L.Q.N : Ils sont nombreux les organismes internationaux qui disent constamment qu’ils ont décaissé de l’argent pour financer des projets de développement en Haïti. Alors que, si l’on fait un coup d’œil sur le terrain, nous verrons que les impacts de ces investissements sont rarement fructueux. Il est toujours difficile de voir l’impact positif de ces décaissements sur Haïti réellement. Selon vous, pourquoi est-il difficile de voir les retombées positives de ces projets ?
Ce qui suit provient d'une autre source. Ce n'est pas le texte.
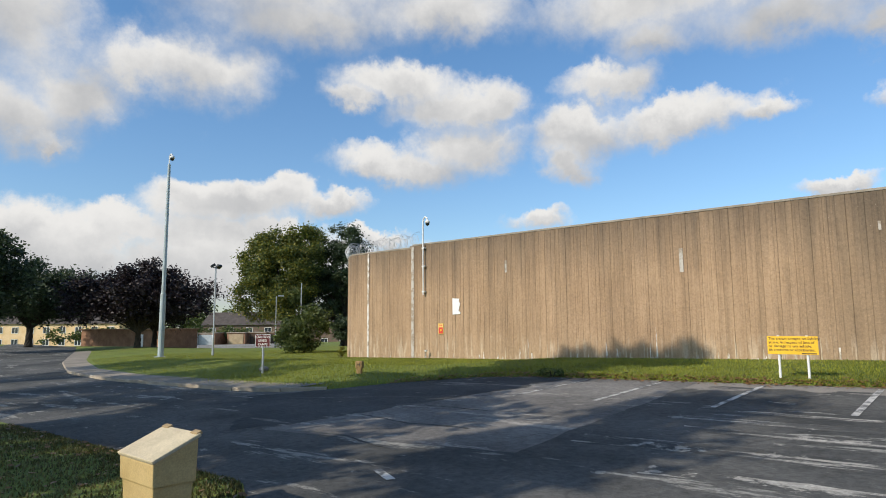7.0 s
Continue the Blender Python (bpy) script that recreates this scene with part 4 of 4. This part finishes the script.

G.M.H : Il existe plusieurs raisons à cela. D’abord, le manque de gouvernance et de transparence dans la gestion des fonds est un frein majeur. Ensuite, une grande partie des aides passe par des ONG internationales qui contournent les structures étatiques, ce qui empêche toute appropriation nationale des projets. De plus, les projets sont souvent conçus sans tenir compte des réalités locales, sans consultation communautaire, ni continuité à long terme. Il y a aussi une grande faiblesse dans le suivi-évaluation, rendant difficile l’appréciation des impacts. Enfin, l’instabilité politique chronique paralyse la mise en œuvre effective des initiatives.
L.Q.N : Pourquoi le président de la BID a-t-il été reçu dans le Nord et non dans le département de l’Ouest ?
G.M.H : La décision de recevoir le président de la BID dans le Nord peut être interprétée de plusieurs manières. D’une part, il s’agit peut-être d’un message symbolique fort visant à démontrer que le développement ne doit pas être concentré uniquement dans la région métropolitaine de Port-au-Prince. D’autre part, les conditions de sécurité dégradées à Port-au-Prince ont sans doute influencé ce choix, rendant toute visite officielle risquée. Enfin, le Nord représente une zone où des projets concrets peuvent être rapidement mis en œuvre, ce qui permet à la BID de mieux illustrer ses efforts sur le terrain.